London Gets New WAP Travel Service

[London, ENGLAND] A new Internet-based service announced
Thursday will help users find their way around the various
modes of transport in London via WAP-enabled mobile phones.

Developed by Transport for London (TfL) in partnership with
information provider Kizoom, the real-time travel information
service will cover Tube (subway), bus, Docklands Light Railway
(DLR) and Thames River services.

Ken Livingstone, London’s first elected mayor, said the new
service would make getting around London much more predictable.
He claimed that it would make “journeys easier, more comfortable
and less stressful.”

“Now Londoners and commuters can get up-to-the-minute travel
information on Tube, bus, DLR and Thames River services anywhere
and at any time, simply and at the touch of a button,” said
Livingstone.

But will the service tell you exactly when the next bus will
arrive? Unfortunately no. Nor will it translate TfL minutes
(such as are shown on indicator boards in stations for Train 1,
Train 2, etc.) into actual minutes as used by everyone else.
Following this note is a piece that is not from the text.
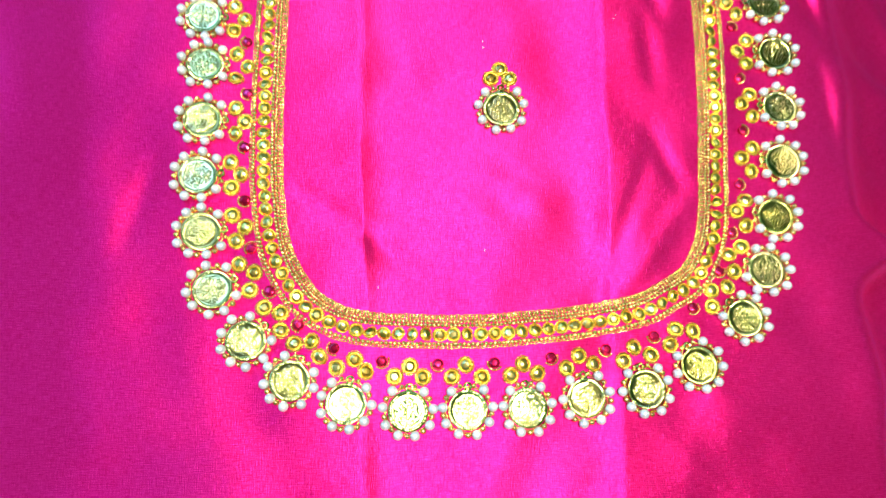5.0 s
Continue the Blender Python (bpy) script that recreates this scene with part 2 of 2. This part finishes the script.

The new WAP service will simply relay information about
disruption to services on the subway, line-by-line. For the
relatively quiet Docklands Light Railway it will indicate
departure times and give information on a station-by-station
and platform-by-platform basis. As for the buses — they are
covered with just long-term information on disruption and
diversions.

There is every reason to believe that Londoners and visitors
alike want to see fast, reliable transport services rather
than have information about how slow and unreliable they are.
Nonetheless, the people behind the new WAP service have
defended the project robustly.

“This new real-time travel information from TfL is exactly the
kind of application that people want via their mobile phone,”
said Kizoom founder and Chief Technical Officer Nick Knowles.

“It puts the information in their hands, letting them make smarter
decisions about how they manage their lives,” said Knowles.

Travelers certainly complain about lack of information when
delays occur, as witness the reactions of passengers earlier
this week on a Virgin rail trip from Newcastle to Plymouth that
took 16 hours. Kizoom also reports that on the first day of the
petrol crisis in September 2000 it recorded a 40 percent
increase in WAP enquires about national rail services.

Yet city travel is different. The would-be traveler wants
to know: How do I get there? and When is the next train
or bus?

The service from www.tflwap.gov.uk may have its uses, but
it really answers neither of these questions fully.